*Written problem*
List all lines of the data that include the string "objects".
[start]
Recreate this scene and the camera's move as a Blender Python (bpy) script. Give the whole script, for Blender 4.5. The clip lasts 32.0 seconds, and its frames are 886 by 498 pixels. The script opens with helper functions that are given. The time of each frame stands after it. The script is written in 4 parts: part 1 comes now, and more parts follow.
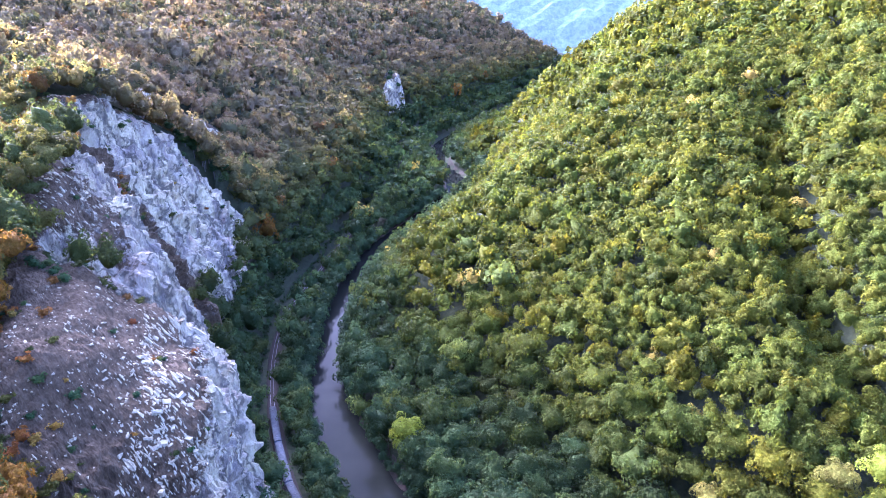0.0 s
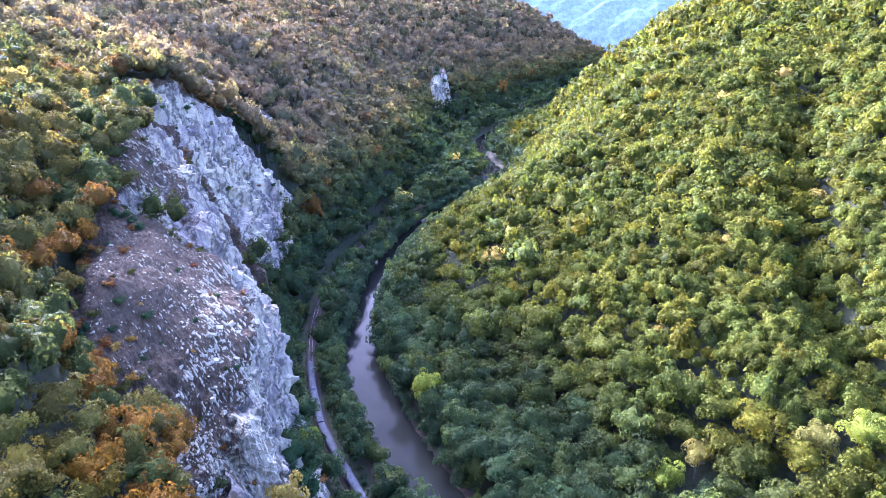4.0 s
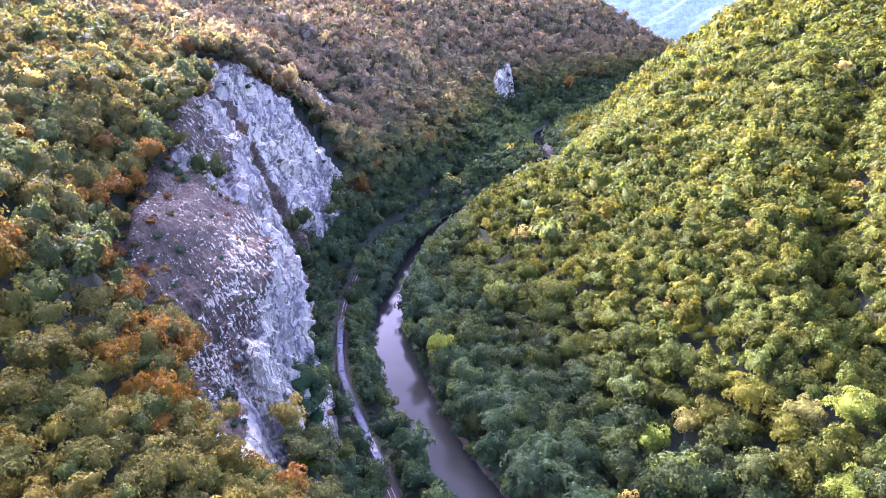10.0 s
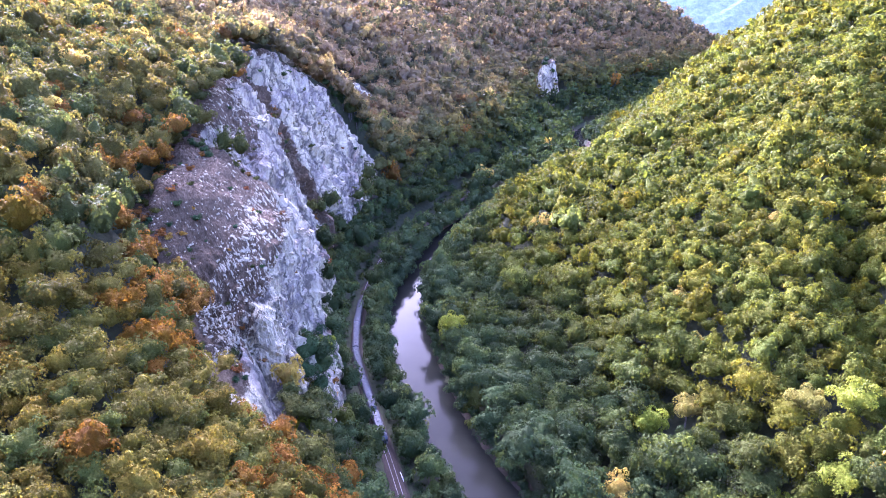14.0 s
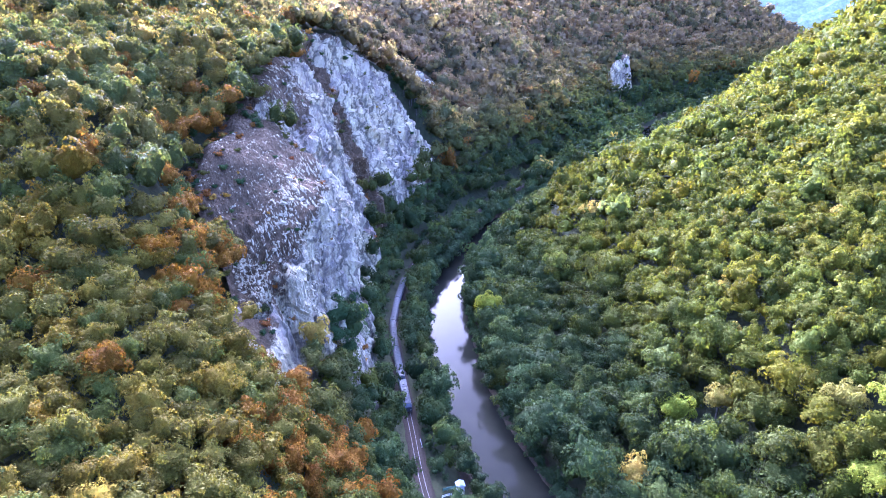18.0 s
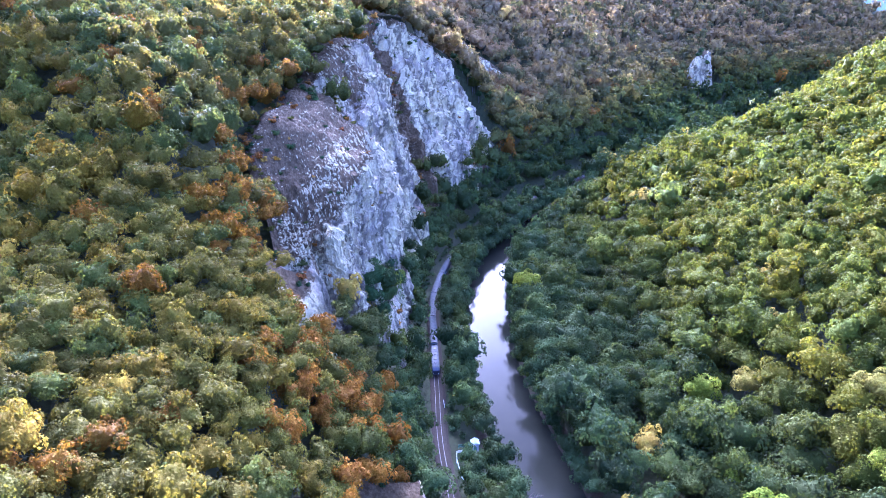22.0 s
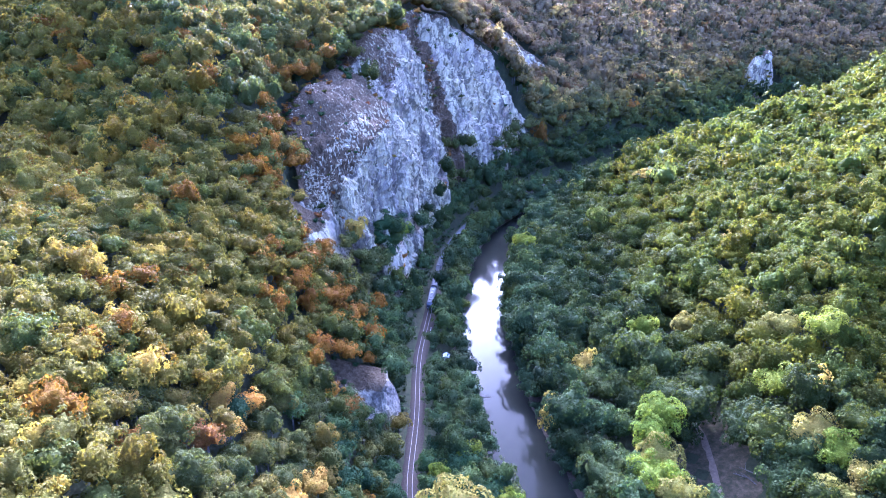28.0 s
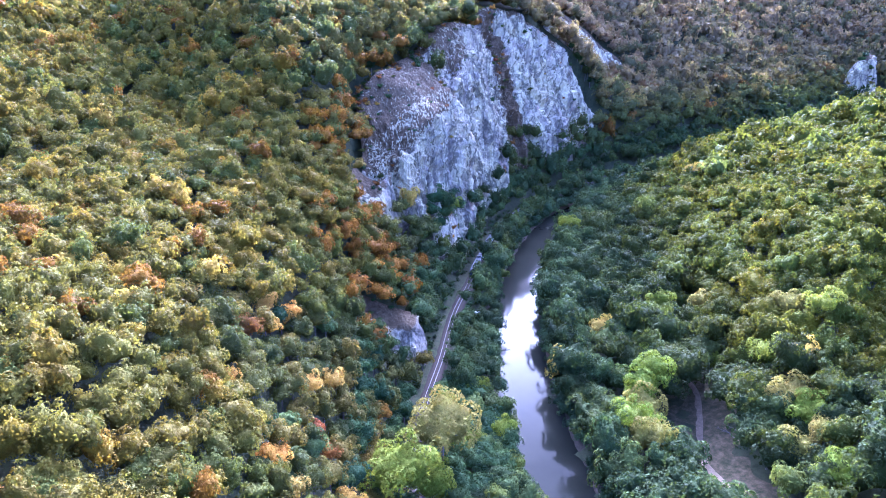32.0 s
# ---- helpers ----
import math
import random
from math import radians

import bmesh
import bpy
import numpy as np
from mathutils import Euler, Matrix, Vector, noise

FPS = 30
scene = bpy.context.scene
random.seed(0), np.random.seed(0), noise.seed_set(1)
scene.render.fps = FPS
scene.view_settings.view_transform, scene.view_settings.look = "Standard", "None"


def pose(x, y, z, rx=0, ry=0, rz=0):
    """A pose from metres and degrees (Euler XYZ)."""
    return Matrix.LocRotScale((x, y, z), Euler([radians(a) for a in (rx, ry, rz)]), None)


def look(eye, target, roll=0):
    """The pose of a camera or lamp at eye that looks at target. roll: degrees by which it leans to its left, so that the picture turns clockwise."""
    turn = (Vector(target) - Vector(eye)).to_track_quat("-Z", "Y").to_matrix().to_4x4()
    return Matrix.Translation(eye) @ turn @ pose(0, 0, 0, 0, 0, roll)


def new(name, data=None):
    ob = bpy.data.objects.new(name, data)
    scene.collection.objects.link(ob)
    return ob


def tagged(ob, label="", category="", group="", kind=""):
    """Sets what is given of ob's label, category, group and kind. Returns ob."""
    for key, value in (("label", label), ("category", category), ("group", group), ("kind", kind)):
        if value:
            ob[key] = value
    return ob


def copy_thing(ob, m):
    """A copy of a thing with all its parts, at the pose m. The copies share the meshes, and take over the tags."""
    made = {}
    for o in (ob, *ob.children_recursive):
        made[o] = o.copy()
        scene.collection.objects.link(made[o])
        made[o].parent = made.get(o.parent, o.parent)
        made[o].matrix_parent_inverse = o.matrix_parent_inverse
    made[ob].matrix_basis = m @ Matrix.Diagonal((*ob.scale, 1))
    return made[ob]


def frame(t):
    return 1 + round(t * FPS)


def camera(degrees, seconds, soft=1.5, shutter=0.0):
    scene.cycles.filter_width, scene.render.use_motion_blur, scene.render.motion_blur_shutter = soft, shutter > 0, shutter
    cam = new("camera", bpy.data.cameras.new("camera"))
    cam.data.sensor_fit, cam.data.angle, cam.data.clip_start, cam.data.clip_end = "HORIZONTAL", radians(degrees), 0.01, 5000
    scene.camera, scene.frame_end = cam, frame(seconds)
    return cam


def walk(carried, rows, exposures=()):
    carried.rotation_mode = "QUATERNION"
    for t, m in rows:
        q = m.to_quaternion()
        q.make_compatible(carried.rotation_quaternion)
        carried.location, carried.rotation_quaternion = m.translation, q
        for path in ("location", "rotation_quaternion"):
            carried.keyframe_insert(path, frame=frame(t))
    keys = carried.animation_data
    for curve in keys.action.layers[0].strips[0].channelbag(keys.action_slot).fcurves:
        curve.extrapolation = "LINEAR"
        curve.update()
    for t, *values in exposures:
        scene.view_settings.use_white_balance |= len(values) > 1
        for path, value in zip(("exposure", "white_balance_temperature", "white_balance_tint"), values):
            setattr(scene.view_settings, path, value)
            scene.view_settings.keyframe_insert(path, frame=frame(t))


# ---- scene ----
cam = camera(70.9, 32.0, soft=1.0)
METRES, EYE, TILT, LEAN, TURN = 220.0, 170.5, -23.0, 0.0, 0.0
ROWS = [
    (0.0, 0.0, 0.0, 0.0, 0.0, 0.0, -0.0),
    (0.5, 0.0057, -0.0166, -0.0073, -0.02, -0.0, -0.01),
    (1.0, 0.011, -0.0326, -0.0145, -0.03, 0.01, -0.02),
    (1.5, 0.0152, -0.0476, -0.0212, 0.52, 0.0, -0.31),
    (2.0, 0.0209, -0.0615, -0.0278, 2.26, -0.01, -1.06),
    (2.5, 0.0266, -0.0744, -0.034, 3.24, -0.04, -1.49),
    (4.5, 0.0537, -0.1157, -0.0567, 4.47, -0.06, -2.06),
    (5.0, 0.063, -0.1233, -0.0615, 4.61, -0.08, -2.1),
    (5.5, 0.073, -0.1302, -0.0667, 4.7, -0.08, -2.13),
    (6.0, 0.0829, -0.1361, -0.0717, 4.77, -0.08, -2.14),
    (6.5, 0.0933, -0.1419, -0.0769, 4.83, -0.07, -2.16),
    (7.0, 0.1042, -0.1472, -0.0816, 4.9, -0.08, -2.19),
    (7.5, 0.1146, -0.1522, -0.0865, 5.01, -0.07, -2.18),
    (8.0, 0.1245, -0.1566, -0.0912, 6.18, -0.11, -2.72),
    (8.5, 0.135, -0.1611, -0.0958, 7.78, -0.18, -3.39),
    (9.0, 0.1459, -0.1645, -0.0995, 8.97, -0.26, -3.84),
    (9.5, 0.1561, -0.1675, -0.1031, 10.21, -0.34, -4.37),
    (10.0, 0.1668, -0.1703, -0.1065, 11.22, -0.43, -4.82),
    (10.5, 0.1787, -0.1728, -0.1103, 12.15, -0.48, -5.19),
    (11.0, 0.1896, -0.175, -0.1134, 12.91, -0.57, -5.47),
    (11.5, 0.2004, -0.1772, -0.1165, 13.67, -0.65, -5.74),
    (12.0, 0.2106, -0.1785, -0.1197, 14.37, -0.72, -6.05),
    (12.5, 0.2208, -0.1793, -0.1232, 14.9, -0.78, -6.25),
    (13.0, 0.2304, -0.1795, -0.1271, 15.27, -0.82, -6.36),
    (13.5, 0.2398, -0.1792, -0.1317, 15.56, -0.84, -6.46),
    (15.5, 0.2757, -0.1758, -0.1499, 17.92, -1.08, -7.36),
    (16.0, 0.2844, -0.1743, -0.1541, 18.72, -1.21, -7.68),
    (16.5, 0.2934, -0.1726, -0.1583, 19.71, -1.32, -8.07),
    (17.0, 0.3031, -0.1707, -0.1621, 20.8, -1.48, -8.46),
    (17.5, 0.3129, -0.1689, -0.1663, 21.85, -1.63, -8.87),
    (18.0, 0.3239, -0.1668, -0.1703, 22.84, -1.79, -9.24),
    (18.5, 0.334, -0.1644, -0.1748, 23.36, -1.88, -9.44),
    (19.0, 0.3449, -0.1623, -0.1788, 23.63, -1.91, -9.53),
    (19.5, 0.3557, -0.1607, -0.1831, 23.85, -1.94, -9.6),
    (20.0, 0.3664, -0.1602, -0.188, 24.33, -2.02, -9.79),
    (20.5, 0.378, -0.1605, -0.1928, 25.58, -2.23, -10.27),
    (21.0, 0.3892, -0.1614, -0.1977, 26.77, -2.46, -10.73),
    (21.5, 0.4004, -0.1631, -0.2025, 28.12, -2.7, -11.26),
    (22.0, 0.4116, -0.165, -0.2072, 30.1, -3.1, -11.97),
    (22.5, 0.4245, -0.168, -0.2117, 32.11, -3.51, -12.67),
    (23.0, 0.4392, -0.1713, -0.2156, 33.65, -3.85, -13.19),
    (23.5, 0.4554, -0.1753, -0.2184, 34.75, -4.11, -13.48),
    (24.0, 0.4745, -0.1799, -0.2204, 35.8, -4.36, -13.84),
    (24.5, 0.4953, -0.1853, -0.223, 36.51, -4.53, -14.08),
    (25.0, 0.5181, -0.192, -0.2257, 37.02, -4.66, -14.24),
    (25.5, 0.542, -0.1996, -0.2289, 37.36, -4.75, -14.37),
    (27.5, 0.6459, -0.2361, -0.2457, 37.81, -4.77, -14.56),
    (28.0, 0.6707, -0.2435, -0.2504, 37.78, -4.77, -14.58),
    (28.5, 0.6947, -0.2501, -0.2552, 37.76, -4.75, -14.57),
    (29.0, 0.7177, -0.256, -0.2601, 37.98, -4.78, -14.67),
    (29.5, 0.7407, -0.2612, -0.2643, 39.03, -5.05, -15.04),
    (30.0, 0.764, -0.2654, -0.268, 40.7, -5.48, -15.6),
    (30.5, 0.7874, -0.2686, -0.271, 42.89, -6.07, -16.3),
    (31.0, 0.8104, -0.2706, -0.2733, 44.47, -6.49, -16.8),
    (31.5, 0.8305, -0.2717, -0.2744, 45.68, -6.83, -17.2),
    (32.0, 0.8467, -0.2727, -0.2745, 46.91, -7.16, -17.55),
]
walk(cam, [(t, pose(0, 0, EYE, TILT, LEAN, TURN) @ pose(METRES * x, METRES * y, METRES * z, 90 + pitch, roll, yaw)) for t, x, y, z, yaw, pitch, roll in ROWS],
     exposures=[(0.0, 5.12, 4330, 39), (7.8, 5.12, 4330, 39), (9.0, 5.25, 4650, 52), (14.0, 5.25, 4600, 50), (18.0, 5.22, 4280, 39), (32.0, 5.05, 4060, 37)])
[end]
*Solution for this exercise*
    ob = bpy.data.objects.new(name, data)
    scene.collection.objects.link(ob)
        scene.collection.objects.link(made[o])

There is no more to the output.